The logfiles in /var/log/messages might get huge. So install and use logrotate to limit the size automatically by performing periodic backups as gz files. Under Gentoo the file /etc/cron.daily/logrotate calls it periodically

Alternatively deleting them manually. Otherwise delete the logs directly manually.

If you run a desktop environment than the trash bin might be full. So remove files from trash bin.


GUI's have trash bins and those can getting full. Also root and the different users have their garbage, you might have to delete it from a shell, since delete via GUI might move garbage around but does not destroy it. For example if you do a lot of kernels, your trash on your boot partition accumulates. As regular user you will not see a full trash that belongs to the root. Use the console or mc for getting rid of it.

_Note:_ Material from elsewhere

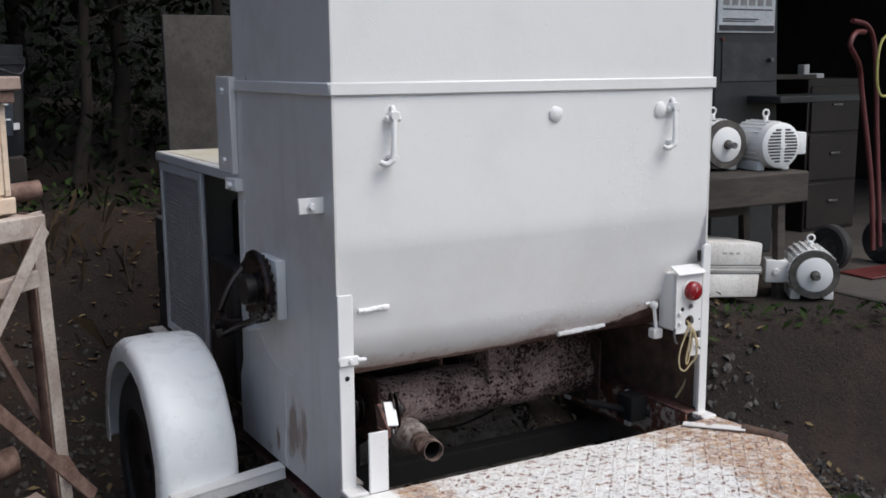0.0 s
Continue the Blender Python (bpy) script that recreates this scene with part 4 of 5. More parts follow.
def build_engine_house():
    house = part("engine_cover", block((0.06, 0.85, 1.235), (1.20, 2.02, 1.275), 0.006), M_WHITE_SIDE, mixer, "grey-white engine cover with stained top")
    part("cover_stain", block((0.09, 0.90, 1.2755), (1.17, 1.98, 1.2775), 0.0), M_COVERTOP, house, "yellowish stained cover top")
    part("rear_panel", block((0.08, 1.99, 0.52), (1.20, 2.01, 1.234), 0.003), M_WHITE_SIDE, house)
    part("side_panel", block((0.078, 1.41, 0.52), (0.084, 1.985, 1.234), 0.002), M_PERF, house, "grey perforated side panel")
    for y0, y1, z0, z1 in ((1.41, 1.44, 0.52, 1.234), (1.955, 1.985, 0.52, 1.234), (1.441, 1.954, 0.52, 0.55), (1.441, 1.954, 1.20, 1.234)):
        part("panel_frame", block((0.066, y0, z0), (0.0775, y1, z1), 0.002), M_WHITE_SIDE, house)
    part("side_mesh", lattice(0.072, 1.44, 1.955, 0.55, 1.20, 0.040, 0.0016), M_MESH, house, "grey expanded mesh", 180)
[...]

Programs add hidden directories in /home/<user>/.<name of the program> to save persistent data. Check if such directories from programs that have been removed still exist and delete them. Sometimes it is also wise to delete them since incompatibilities with old versions can exist and the those directories will be reproduced when the program is re-started.

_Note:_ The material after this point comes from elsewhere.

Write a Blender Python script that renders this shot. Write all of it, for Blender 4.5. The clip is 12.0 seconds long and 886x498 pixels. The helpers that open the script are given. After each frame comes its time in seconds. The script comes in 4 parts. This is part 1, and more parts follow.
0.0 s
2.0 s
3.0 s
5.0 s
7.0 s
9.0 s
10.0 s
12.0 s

Just delete directories where you are sure what they are for.

Checking dependencies

Since your Linux installation is GPL, it consist of many small pieces that all have versions and depend from each other. Usually emerge and its ebuilds handle those very complex situation very well.

/var/lib/portage/world => list of all packets that you have manually installed (hopefully intentionally installed). Therefore check if you know all the packages there. See the world file section for details.

To check /var/lib/portage/world emaint -c world. Or do all checks: emaint -c all.

If it fails with IOError: [Errno 2] No such file or directory: '/usr/portage/packages/Packages' do

mkdir /usr/portage/packages

To allow emaint to fix the things

emaint -f all

To check the consistency of your installation run first:

emerge --update --deep --newuse world

Or the more complete command (@word means that world is a set and not a single package)

emerge --update --newuse --deep --with-bdeps=y @world

then run:

emerge --depclean --pretend

check what it wants to remove. If it wants to remove something that you like to keep, add them to /var/lib/portage/world either via regular editor or

emerge --noreplace <package-name> and re-check again. Then do the

emerge --depclean

and check if some other packages need to be re-emerged: emerge @preserved-rebuild

Once there was from emerge gentoolkit the program revdep-rebuild that served for similar things.

Check unused useflags

The file /etc/portage/make.conf holds useflags set by the user that differ from the default ones. When the installation is old, the number of use flags get longer and longer. And finally many useflags might no more be needed and can be removed. euses <useflag> shows what packages could use them and emerge -s <package> shows if those packages are installed.